The Kaufmanns owned property outside Pittsburgh with a waterfall and cabins they used as a rural retreat. When the cabins deteriorated, Mr. Kaufmann contacted Wright.
On December 18, 1934, Wright visited Bear Run and asked for a survey of the area around the waterfall. One was prepared by Fayette Engineering Company of Uniontown, Pennsylvania including all the site's boulders, trees and topography, and forwarded to Wright in March 1935.
As reported by Wright's apprentices at Taliesin, Kaufmann Sr. was in Milwaukee on September 22, nine months after their initial meeting, and called Wright at home early Sunday morning to surprise him with the news that he would be visiting Wright that day before lunch. He could not wait to see Wright's plans. Wright had told Kaufmann in earlier communication that he had been working on the plans, but had not actually drawn anything. After breakfast that morning, amid a group of very nervous apprentices, Wright calmly drew the plans in the two hours in which it took Kaufmann to drive to the Taliesin.
It was at this time that Kaufmann first became aware that Wright intended to build the home above the falls, rather than below them to afford a view of the cascades as he had expected.[12] It is said that Kaufmann was initially very upset that Wright had designed the house to sit atop the falls. He had wanted the house located on the southern bank of Bear Run, directly facing the falls. He had told Wright that was his favorite aspect of the Bear Run property.
CONSTRUCTION AND DESIGN:
Once Wright had decided the location of the house, he had the obvious problem of building it there. The location of the north bank of Bear Run was not large enough to provide a foundation for a typically built Wright house.
Beyond this issue, there were also the clients' needs that had to be met. The Kaufmanns planned to entertain large groups of people, so the house would need to be larger than the plot allowed. Also, Mr. and Mrs. Kaufmann requested separate bedrooms as well as a bedroom for their adult son and an additional guest room.
Wright's solution to the problem of space came when he decided on a cantilevered structure. The structural design for Fallingwater was undertaken by Wright in association with staff engineers Mendel Glickman and William Wesley Peters, who had been responsible for the columns featured in Wright’s revolutionary design for the Johnson Wax Headquarters.

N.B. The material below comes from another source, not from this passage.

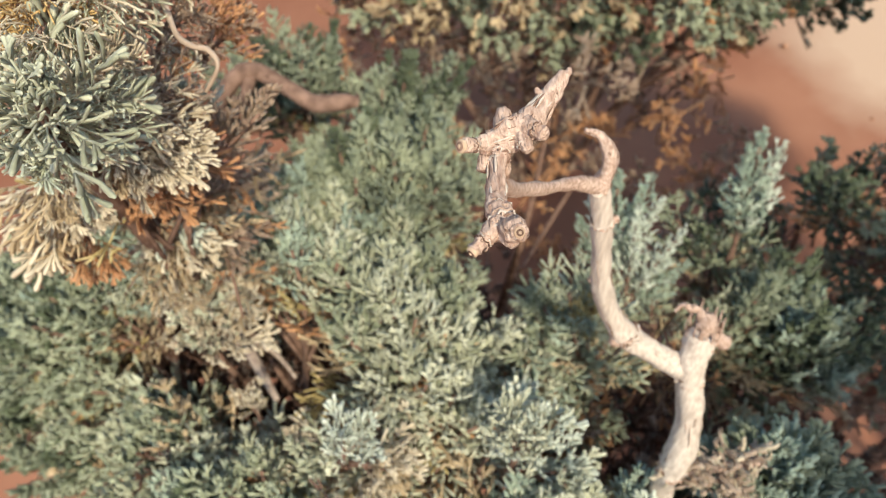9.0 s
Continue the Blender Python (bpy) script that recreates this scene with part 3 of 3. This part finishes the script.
for i in range(16):
    u, a = (i + 0.5) / 16, i * 2.39996
    tip = Vector((-0.122 + 0.038 * math.cos(a) * math.sqrt(u), 0.205 + 0.032 * math.sin(a) * math.sqrt(u), 1.015 + rng.uniform(-0.02, 0.016)))
    way = Vector((math.cos(a) * 0.7 * u, 0.25 + 0.5 * math.sin(a) * u, 0.8)).normalized()
    sprig(tall, (OPEN, DENSE, FAN)[i % 3], i, tip - way * 0.042, way, a, rng.uniform(0.72, 0.9), (dusty, grey, tan, light, straw, dusty, grey, rust)[i % 8], rng.choice((tan, straw, rust)))
sb = Buffer()
limb(sb, ((-0.0942, 0.1828, 1.0518), (-0.0914, 0.1740, 1.0505), (-0.0884, 0.1658, 1.0484), (-0.0847, 0.1618, 1.0482), (-0.0812, 0.1601, 1.0484), (-0.0794, 0.1573, 1.0464), (-0.0827, 0.1548, 1.0420)), (0.0007, 0.0006, 0.0006, 0.0006, 0.0006, 0.0005, 0.0004), 7, 71, 6, 0.2)
part("curled_twig", sb, (husk,), tall, "thin pale curled twig")
# inner foliage under the crown
ib = Buffer()


def tuck(place, way, scale, slot):
    """One shoot of inner foliage, where the crown covers it."""
    place = Vector(place)
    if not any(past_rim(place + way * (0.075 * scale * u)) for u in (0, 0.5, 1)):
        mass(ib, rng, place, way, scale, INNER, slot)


rng = random.Random(21)
wide = lambda x, y: ((x + 0.045) / 0.20) ** 2 + ((y - 0.20) / 0.215) ** 2 < 1
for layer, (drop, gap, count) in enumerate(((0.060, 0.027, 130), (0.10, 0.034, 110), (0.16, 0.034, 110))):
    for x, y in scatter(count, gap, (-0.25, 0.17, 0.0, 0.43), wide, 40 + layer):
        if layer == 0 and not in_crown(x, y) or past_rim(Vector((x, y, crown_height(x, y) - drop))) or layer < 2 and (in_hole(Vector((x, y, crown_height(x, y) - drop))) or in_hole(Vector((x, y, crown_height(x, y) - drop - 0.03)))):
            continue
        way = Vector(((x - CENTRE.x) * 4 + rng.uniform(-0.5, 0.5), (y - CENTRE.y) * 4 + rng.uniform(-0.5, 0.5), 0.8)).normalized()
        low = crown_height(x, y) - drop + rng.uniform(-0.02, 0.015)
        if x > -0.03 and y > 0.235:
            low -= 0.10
        # Lower layers turn darker brown: shade inside the crown, put into colour.
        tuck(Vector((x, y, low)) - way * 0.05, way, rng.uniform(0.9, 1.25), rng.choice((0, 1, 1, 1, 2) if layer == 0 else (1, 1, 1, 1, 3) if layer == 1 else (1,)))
# Dark brown and deep green fill, standing in for a shadow here.
for x, y in scatter(110, 0.022, (0.12, 0.34, -0.02, 0.26), lambda x, y: True, 46):
    way = Vector((rng.uniform(0.2, 1.0), rng.uniform(-0.5, 0.3), 0.6)).normalized()
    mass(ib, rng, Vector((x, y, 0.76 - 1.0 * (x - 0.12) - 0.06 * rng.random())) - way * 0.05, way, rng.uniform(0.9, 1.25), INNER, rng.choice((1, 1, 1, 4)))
# More dark brown leaves below, to paint the hollows' shade.
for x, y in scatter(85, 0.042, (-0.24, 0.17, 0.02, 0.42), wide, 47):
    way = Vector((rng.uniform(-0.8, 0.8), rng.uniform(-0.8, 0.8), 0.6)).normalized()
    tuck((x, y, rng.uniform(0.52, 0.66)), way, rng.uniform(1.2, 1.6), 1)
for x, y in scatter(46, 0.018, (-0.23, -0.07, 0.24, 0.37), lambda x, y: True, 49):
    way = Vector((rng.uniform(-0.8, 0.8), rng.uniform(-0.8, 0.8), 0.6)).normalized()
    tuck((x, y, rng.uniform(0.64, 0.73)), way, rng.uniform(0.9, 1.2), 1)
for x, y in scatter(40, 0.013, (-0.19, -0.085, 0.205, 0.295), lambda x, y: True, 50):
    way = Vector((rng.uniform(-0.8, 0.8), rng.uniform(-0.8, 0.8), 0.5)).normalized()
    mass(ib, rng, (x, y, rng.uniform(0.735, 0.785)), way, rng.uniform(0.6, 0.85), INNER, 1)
part("inner_foliage", ib, (grey, brown, tan, rust, deep), shrub, "grey and brown inner leaves, darkened to stand for shade", "stuff")

# stems
rng = random.Random(31)
for i in range(9):
    a = i * 2.39996
    r = 0.19 * math.sqrt((i + 0.5) / 9)
    end = Vector((-0.045 + r * math.cos(a), 0.20 + r * 1.05 * math.sin(a), 0))
    end.z = crown_height(end.x, end.y) - 0.075
    start = FOOT + Vector((rng.uniform(-0.03, 0.03), rng.uniform(-0.03, 0.03), -0.03))
    mid = start.lerp(end, 0.5) + Vector((rng.uniform(-0.04, 0.04), rng.uniform(-0.04, 0.04), 0.02))
    sb = Buffer()
    limb(sb, (start, start.lerp(mid, 0.5), mid, mid.lerp(end, 0.55) + Vector((rng.uniform(-0.012, 0.012), rng.uniform(-0.012, 0.012), 0)), end), (0.009, 0.007, 0.0055, 0.004, 0.0022), 7, i)
    part("stem", sb, (dark_bark,), shrub)

# grey twigs in the hollow of the crown
for run, wide in ((((-0.1400, 0.2400, 0.7200), (-0.1281, 0.2199, 0.8512), (-0.1152, 0.1959, 0.8574), (-0.1030, 0.1744, 0.8567)), (0.0045, 0.0030, 0.0026, 0.0014)), (((-0.1183, 0.2062, 0.8529), (-0.1067, 0.1994, 0.8538), (-0.0962, 0.1861, 0.8533)), (0.0016, 0.0014, 0.0008))):
    sb = Buffer()
    limb(sb, run, wide, 9, len(run), 6, 0.15)
    part("stem", sb, (grey_bark,), shrub, "bare grey twig")

# Pale stems behind the crown, coloured brown for the shade they stand in.
for run in (((0.06, 0.60, 0.0), (0.075, 0.66, 0.25), (0.05, 0.70, 0.50)), ((0.06, 0.60, 0.02), (0.12, 0.66, 0.28), (0.15, 0.72, 0.50)), ((0.07, 0.58, 0.02), (0.10, 0.62, 0.22), (0.19, 0.68, 0.42))):
    sb = Buffer()
    limb(sb, run, (0.006, 0.0045, 0.003), 8, 5, 6, 0.12)
    part("stem", sb, (dark_bark,), shrub)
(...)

Preliminary plans were issued to Kaufmann for approval on October 15, 1935, after which Wright made a further visit to the site and provided a cost estimate for the job. In December 1935 an old rock quarry was reopened to the west of the site to provide the stones needed for the house’s walls. Wright only made periodic visits during construction, instead assigning his apprentice Robert Mosher as his permanent on-site representative. The final working drawings were issued by Wright in March 1936 with work beginning on the bridge and main house in April 1936.

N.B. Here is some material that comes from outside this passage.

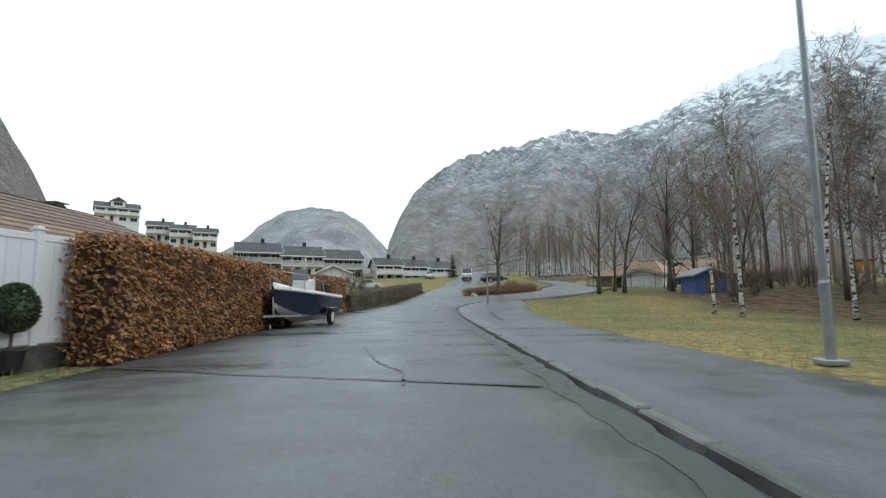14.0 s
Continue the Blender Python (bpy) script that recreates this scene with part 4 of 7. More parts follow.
def sash(xs, zs, y0, y1):
    """A window frame with its glazing bars as one joined piece: every other column and the outer rows are solid."""
    verts, index, faces = [], {}, []
    nx, nz = len(xs) - 1, len(zs) - 1

    def vert(i, j, k):
        if (i, j, k) not in index:
            index[(i, j, k)] = len(verts)
            verts.append((xs[i], (y0, y1)[k], zs[j]))
        return index[(i, j, k)]

    def solid(i, j):
        return 0 <= i < nx and 0 <= j < nz and (i % 2 == 0 or j != 1)
    for i in range(nx):
        for j in range(nz):
            if not solid(i, j):
                continue
            faces.append((vert(i, j, 0), vert(i + 1, j, 0), vert(i + 1, j + 1, 0), vert(i, j + 1, 0)))
            faces.append((vert(i, j, 1), vert(i, j + 1, 1), vert(i + 1, j + 1, 1), vert(i + 1, j, 1)))
            for di, dj, a, b in ((-1, 0, (i, j + 1), (i, j)), (1, 0, (i + 1, j), (i + 1, j + 1)), (0, -1, (i, j), (i + 1, j)), (0, 1, (i + 1, j + 1), (i, j + 1))):
                if not solid(i + di, j + dj):
                    faces.append((vert(*a, 0), vert(*a, 1), vert(*b, 1), vert(*b, 0)))
    return verts, faces


def window(ob, x, y, z, w, h, face="-y", bars=1, frame_mat=None, pane_mat=None, depth=0.07):
    """A window on a wall: frame, panes and sill. face: the way that it looks."""
    rz = {"-y": 0, "+x": 90, "+y": 180, "-x": -90}[face]
    fm = frame_mat or WHITE
    t = 0.06
    xs = [-w / 2 - t, -w / 2]
    for k in range(bars):
        bx = -w / 2 + w * (k + 1) / (bars + 1)
        xs += [bx - 0.025, bx + 0.025]
    xs += [w / 2, w / 2 + t]
    win = part("window", sash(xs, [-h / 2 - t, -h / 2, h / 2, h / 2 + t], -depth, 0.02), fm, ob, m=pose(x, y, z, 0, 0, rz))
    part("pane", boxes((-w / 2, -0.02, -h / 2, w / 2, -0.012, h / 2)), pane_mat or GLASS, win)
    part("sill", boxes((-w / 2 - 0.1, -depth - 0.05, -h / 2 - t - 0.035, w / 2 + 0.1, 0.0, -h / 2 - t - 0.003)), fm, win)
    return win


def chimney(ob, x, y, z0, z1, s=0.5, material=None):
    c = part("chimney", boxes((x - s / 2, y - s / 2, z0, x + s / 2, y + s / 2, z1), bevel=0.02), material or BLACK, ob)
    part("cap", boxes((x - s * 0.62, y - s * 0.62, z1 + 0.1, x + s * 0.62, y + s * 0.62, z1 + 0.16), (x - s * 0.4, y - s * 0.4, z1, x + s * 0.4, y + s * 0.4, z1 + 0.1)), STEEL, c)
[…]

After a visit to the site in June 1936, Wright rejected the stonemasonry of the bridge, which had to be rebuilt. The construction was plagued by conflicts between Wright, Kaufmann, and the construction contractor. Uncomfortable with what he saw as Wright's insufficient experience usingreinforced concrete, Kaufmann had the architect's daring cantilever design reviewed by a firm of consulting engineers. Upon receiving their report, Wright took offense and immediately requested Kaufmann to return his drawings and indicated he was withdrawing from the project. Kaufmann relented to Wright's gambit and the engineer’s report was subsequently buried within a stone wall of the house.
For the cantilevered floors, Wright and his team used upside down T-shaped beams integrated into a monolithic concrete slab which both formed the ceiling of the space below and provided resistance against compression. The contractor, Walter Hall, also an engineer, produced independent computations and argued for increasing the reinforcing steel in the first floor’s slab. Wright refused the suggestion. While some sources state that it was the contractor who quietly doubled the amount of reinforcement, according to others,it was at Kaufmann’s request that his consulting engineers redrew Wright’s reinforcing drawings and doubled the amount of steel specified by Wright.
In addition, the contractor did not build in a slight upward incline in the formwork for the cantilever to compensate for the settling and deflection of the cantilever. Once the concrete formwork was removed, the cantilever developed a noticeable sag. Upon learning of the steel addition without his approval, Wright recalled Mosher.
With Kaufmann’s approval, the consulting engineers arranged for the contractor to install a supporting wall under the main supporting beam for the west terrace. When Wright discovered it on a site visit he had Mosher discreetly remove the top course of stones. When Kaufmann later confessed to what had been done, Wright showed him what Mosher had done and pointed out that the cantilever had held up for the past month under test loads without the wall’s support.
In October 1937, the main house was completed.
COST:
The home and guest house cost US$155,000,broken down as follows: house $75,000; finishing and furnishing $22,000; guest house, garage and servants' quarters $50,000; architect's fee $8,000. From 1938 through 1941 more than $22,000 would be spent on additional details and for changes in the hardware and lighting.
The total project price of $155,000, adjusted for inflation, is the equivalent of approximately $2.6 million in 2013. A reflection of the relative cost of the project in its time is that the cost of restoration alone in 2009 was reported at $11.4 million.